Similarly, the efficiency loss for fringe firms is given as follows:

$$\begin{aligned} \left[ {{\textit{EL}}_\textit{tax}^F } \right]&\,=\,&E\left[ {\mathop {\smallint }\limits _{q_\textit{tax}^F }^{q_\textit{tax}^{F*} } \left( {{\textit{MAC}}_\textit{tax}^F \left( {q,\theta } \right) -MD\left( {q,\varepsilon } \right) } \right) dq} \right] \nonumber \\&\,=\,&\frac{f^{2}\left( {N-n} \right) ^{3}\left[ {\left( {b\left( {n+1} \right) +f} \right) \left( {a-k} \right) -bn\beta } \right] ^{2}}{2m^{2}\left( {f\left( {N-n} \right) +m} \right) \left[ {b\left( {n+1} \right) +f} \right] ^{2}}\nonumber \\&+\frac{f^{2}\left( {N-n} \right) ^{3}\sigma _\theta ^2 }{2m^{2}\left( {n+1} \right) ^{2}\left( {f\left( {N-n} \right) +m} \right) }+\frac{\left( {N-n} \right) \sigma _\varepsilon ^2 }{2\left[ {f\left( {N-n} \right) +m} \right] }\end{aligned}$$

(A.4)

$$\begin{aligned} E\left[ {{\textit{EL}}_\textit{quota}^F } \right]&\,=\,&E\left[ {\mathop {\smallint } \limits _{q_\textit{quota}^F }^{q_\textit{quota}^{F*} } \left( {{\textit{MAC}}_\textit{quota}^F \left( {q,\theta } \right) -MD\left( {q,\varepsilon } \right) } \right) dq} \right] \nonumber \\&\,=\,&\frac{f^{2}\left( {N-n} \right) ^{3}\left[ {\left( {b\left( {n+1} \right) +f} \right) \left( {a-k} \right) -bn\beta } \right] ^{2}}{2m^{2}\left( {f\left( {N-n} \right) +m} \right) \left[ {b\left( {n+1} \right) +f} \right] ^{2}}\nonumber \\&+\frac{f^{2}\left( {N-n} \right) ^{3}\sigma _\theta ^2 }{2m^{2}\left( {f\left( {N-n} \right) +m} \right) }\nonumber \\&+\frac{\left( {N-n} \right) \sigma _\varepsilon ^2 }{2\left[ {f\left( {N-n} \right) +m} \right] }\end{aligned}$$

(A.5)

$$\begin{aligned} E\left[ {{\textit{EL}}_{mix}^F } \right]&\,=\,&E\left[ {\mathop {\smallint } \limits _{q_{mix}^F }^{q_{mix}^{F*} } \left( {{\textit{MAC}}_{mix}^F \left( {q,\theta } \right) -MD\left( {q,\varepsilon } \right) } \right) dq} \right] \nonumber \\&\,=\,&\frac{f^{2}\left( {N-n} \right) ^{3}\left[ {\left( {b\left( {n+1} \right) +f} \right) \left( {a-k} \right) -bn\beta } \right] ^{2}}{2m^{2}\left( {f\left( {N-n} \right) +m} \right) \left[ {b\left( {n+1} \right) +f} \right] ^{2}}\nonumber \\&+\frac{f^{2}\left( {N-n} \right) ^{3}\left[ {n\left( {1-r} \right) +1} \right] ^{2}\sigma _\theta ^2 }{2m^{2}\left( {n+1} \right) ^{2}\left( {f\left( {N-n} \right) +m} \right) }+\frac{\left( {N-n} \right) \sigma _\varepsilon ^2 }{2\left[ {f\left( {N-n} \right) +m} \right] } \end{aligned}$$

(A.6)

As is the case with the expected efficiency loss for dominant firms, the only uncertainty of the MAC influences the choice of policy regulation.

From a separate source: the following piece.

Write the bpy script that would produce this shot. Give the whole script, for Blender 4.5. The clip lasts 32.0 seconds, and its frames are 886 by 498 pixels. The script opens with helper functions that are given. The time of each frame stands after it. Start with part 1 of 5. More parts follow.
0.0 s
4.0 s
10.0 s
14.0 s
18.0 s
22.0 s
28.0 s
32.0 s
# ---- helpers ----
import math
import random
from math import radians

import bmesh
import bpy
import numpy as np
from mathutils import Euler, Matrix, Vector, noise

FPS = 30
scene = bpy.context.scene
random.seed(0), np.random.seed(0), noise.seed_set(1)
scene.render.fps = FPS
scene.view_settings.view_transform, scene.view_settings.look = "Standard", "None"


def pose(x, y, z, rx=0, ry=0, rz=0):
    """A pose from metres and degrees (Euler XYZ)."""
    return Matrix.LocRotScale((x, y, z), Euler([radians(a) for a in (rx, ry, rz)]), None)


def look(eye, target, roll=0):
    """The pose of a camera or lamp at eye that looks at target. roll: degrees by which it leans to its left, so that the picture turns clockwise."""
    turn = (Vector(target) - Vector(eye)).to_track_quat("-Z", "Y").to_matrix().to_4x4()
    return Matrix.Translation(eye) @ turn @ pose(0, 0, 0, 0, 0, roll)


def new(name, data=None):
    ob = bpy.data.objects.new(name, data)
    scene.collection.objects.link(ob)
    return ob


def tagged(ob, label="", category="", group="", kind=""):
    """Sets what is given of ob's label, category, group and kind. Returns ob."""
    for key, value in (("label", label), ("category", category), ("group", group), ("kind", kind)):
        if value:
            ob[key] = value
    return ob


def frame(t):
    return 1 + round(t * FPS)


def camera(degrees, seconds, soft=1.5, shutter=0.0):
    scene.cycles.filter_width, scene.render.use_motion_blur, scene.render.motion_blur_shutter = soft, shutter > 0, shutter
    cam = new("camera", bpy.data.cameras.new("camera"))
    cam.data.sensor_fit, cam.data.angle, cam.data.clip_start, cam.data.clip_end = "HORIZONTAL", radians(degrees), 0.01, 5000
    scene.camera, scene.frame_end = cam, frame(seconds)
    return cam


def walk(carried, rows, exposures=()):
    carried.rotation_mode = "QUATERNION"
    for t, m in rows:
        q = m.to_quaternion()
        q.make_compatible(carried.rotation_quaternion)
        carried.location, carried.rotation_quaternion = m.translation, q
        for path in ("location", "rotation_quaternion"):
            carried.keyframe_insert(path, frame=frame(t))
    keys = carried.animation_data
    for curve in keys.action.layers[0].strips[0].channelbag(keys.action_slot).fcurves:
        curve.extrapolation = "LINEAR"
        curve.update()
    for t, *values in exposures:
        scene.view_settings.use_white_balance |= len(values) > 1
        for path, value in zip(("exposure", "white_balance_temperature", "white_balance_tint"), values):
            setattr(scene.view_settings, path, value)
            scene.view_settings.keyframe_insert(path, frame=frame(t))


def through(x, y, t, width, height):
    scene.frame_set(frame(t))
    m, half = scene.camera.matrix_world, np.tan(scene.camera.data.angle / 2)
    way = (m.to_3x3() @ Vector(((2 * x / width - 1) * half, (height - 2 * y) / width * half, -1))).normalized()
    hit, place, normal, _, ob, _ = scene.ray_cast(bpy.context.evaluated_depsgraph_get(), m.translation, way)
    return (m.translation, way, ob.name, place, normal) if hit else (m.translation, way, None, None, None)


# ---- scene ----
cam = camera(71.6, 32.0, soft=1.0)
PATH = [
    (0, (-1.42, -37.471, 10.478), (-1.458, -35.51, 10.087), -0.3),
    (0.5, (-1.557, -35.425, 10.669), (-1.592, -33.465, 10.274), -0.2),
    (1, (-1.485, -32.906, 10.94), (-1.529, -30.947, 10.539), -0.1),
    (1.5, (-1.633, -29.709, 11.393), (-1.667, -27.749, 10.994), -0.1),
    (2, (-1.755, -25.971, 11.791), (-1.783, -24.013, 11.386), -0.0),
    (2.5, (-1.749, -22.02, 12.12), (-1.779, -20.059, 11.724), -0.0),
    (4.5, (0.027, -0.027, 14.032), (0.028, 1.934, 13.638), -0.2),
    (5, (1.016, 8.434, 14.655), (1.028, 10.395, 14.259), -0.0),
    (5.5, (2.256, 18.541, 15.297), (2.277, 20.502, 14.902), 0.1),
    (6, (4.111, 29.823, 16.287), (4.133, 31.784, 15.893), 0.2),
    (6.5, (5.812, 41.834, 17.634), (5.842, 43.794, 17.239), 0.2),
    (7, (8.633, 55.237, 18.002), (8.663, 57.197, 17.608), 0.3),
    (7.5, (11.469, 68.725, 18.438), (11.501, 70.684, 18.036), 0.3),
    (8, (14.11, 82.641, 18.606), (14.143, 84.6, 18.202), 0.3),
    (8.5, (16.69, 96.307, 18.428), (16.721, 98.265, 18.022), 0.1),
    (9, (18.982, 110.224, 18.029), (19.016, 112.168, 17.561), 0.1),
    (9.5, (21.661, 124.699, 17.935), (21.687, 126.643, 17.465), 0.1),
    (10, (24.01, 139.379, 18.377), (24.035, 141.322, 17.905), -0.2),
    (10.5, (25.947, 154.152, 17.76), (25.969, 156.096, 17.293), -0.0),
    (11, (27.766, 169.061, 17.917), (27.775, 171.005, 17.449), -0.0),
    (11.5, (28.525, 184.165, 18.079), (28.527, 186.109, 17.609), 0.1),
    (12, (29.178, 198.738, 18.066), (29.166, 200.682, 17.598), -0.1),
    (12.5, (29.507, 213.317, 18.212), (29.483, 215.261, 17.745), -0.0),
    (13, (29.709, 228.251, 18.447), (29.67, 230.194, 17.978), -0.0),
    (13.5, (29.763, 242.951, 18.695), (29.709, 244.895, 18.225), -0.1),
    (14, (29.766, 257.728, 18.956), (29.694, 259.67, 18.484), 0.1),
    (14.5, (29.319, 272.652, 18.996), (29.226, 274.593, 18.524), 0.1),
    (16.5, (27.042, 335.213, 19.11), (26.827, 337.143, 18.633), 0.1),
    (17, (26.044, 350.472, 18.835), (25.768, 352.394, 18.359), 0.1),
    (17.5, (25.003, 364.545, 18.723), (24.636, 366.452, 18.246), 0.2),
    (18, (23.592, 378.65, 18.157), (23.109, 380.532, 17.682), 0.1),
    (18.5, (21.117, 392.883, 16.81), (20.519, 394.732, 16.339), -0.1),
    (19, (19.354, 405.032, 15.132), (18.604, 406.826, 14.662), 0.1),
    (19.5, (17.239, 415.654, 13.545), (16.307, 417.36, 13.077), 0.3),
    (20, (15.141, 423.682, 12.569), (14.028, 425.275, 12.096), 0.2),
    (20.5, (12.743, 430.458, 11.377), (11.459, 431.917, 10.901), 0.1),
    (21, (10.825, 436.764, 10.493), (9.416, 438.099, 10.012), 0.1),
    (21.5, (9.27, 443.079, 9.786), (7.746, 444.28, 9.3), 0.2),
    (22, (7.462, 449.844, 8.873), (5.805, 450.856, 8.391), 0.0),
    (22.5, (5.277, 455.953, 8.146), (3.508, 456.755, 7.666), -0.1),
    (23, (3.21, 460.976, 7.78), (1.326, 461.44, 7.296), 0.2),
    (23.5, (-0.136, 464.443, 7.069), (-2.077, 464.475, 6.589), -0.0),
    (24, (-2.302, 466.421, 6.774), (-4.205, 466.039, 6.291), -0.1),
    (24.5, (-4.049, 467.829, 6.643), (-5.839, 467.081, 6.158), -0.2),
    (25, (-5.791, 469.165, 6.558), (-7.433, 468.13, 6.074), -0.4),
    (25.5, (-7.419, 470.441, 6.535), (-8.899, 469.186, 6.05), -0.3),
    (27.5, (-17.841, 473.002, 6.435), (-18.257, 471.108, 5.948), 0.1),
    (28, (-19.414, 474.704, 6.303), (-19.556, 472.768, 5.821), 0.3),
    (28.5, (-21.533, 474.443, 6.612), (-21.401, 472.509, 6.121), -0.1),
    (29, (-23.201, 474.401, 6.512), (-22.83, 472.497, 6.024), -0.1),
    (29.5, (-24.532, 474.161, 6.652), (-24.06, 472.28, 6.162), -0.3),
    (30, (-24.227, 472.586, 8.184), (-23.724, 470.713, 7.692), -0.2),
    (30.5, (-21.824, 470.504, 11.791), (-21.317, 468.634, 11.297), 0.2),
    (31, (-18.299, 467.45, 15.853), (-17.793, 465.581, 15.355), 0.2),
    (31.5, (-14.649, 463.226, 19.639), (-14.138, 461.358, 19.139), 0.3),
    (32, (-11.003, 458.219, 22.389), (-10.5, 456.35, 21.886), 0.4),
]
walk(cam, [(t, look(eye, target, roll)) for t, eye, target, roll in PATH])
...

I can obtain the expected deadweight loss under a tax policy by summing Eqs. (A.1) and (A.4). The deadweight loss under a quota policy is given by summing Eqs. (A.2) and (A.5). Similarly, the expected deadweight loss under a mixed policy is given by summing (A.3) and (A.6). Then, the uncertainty of MD (as shown in the second term in the above equations) does not have weight when the appropriate policy is determined.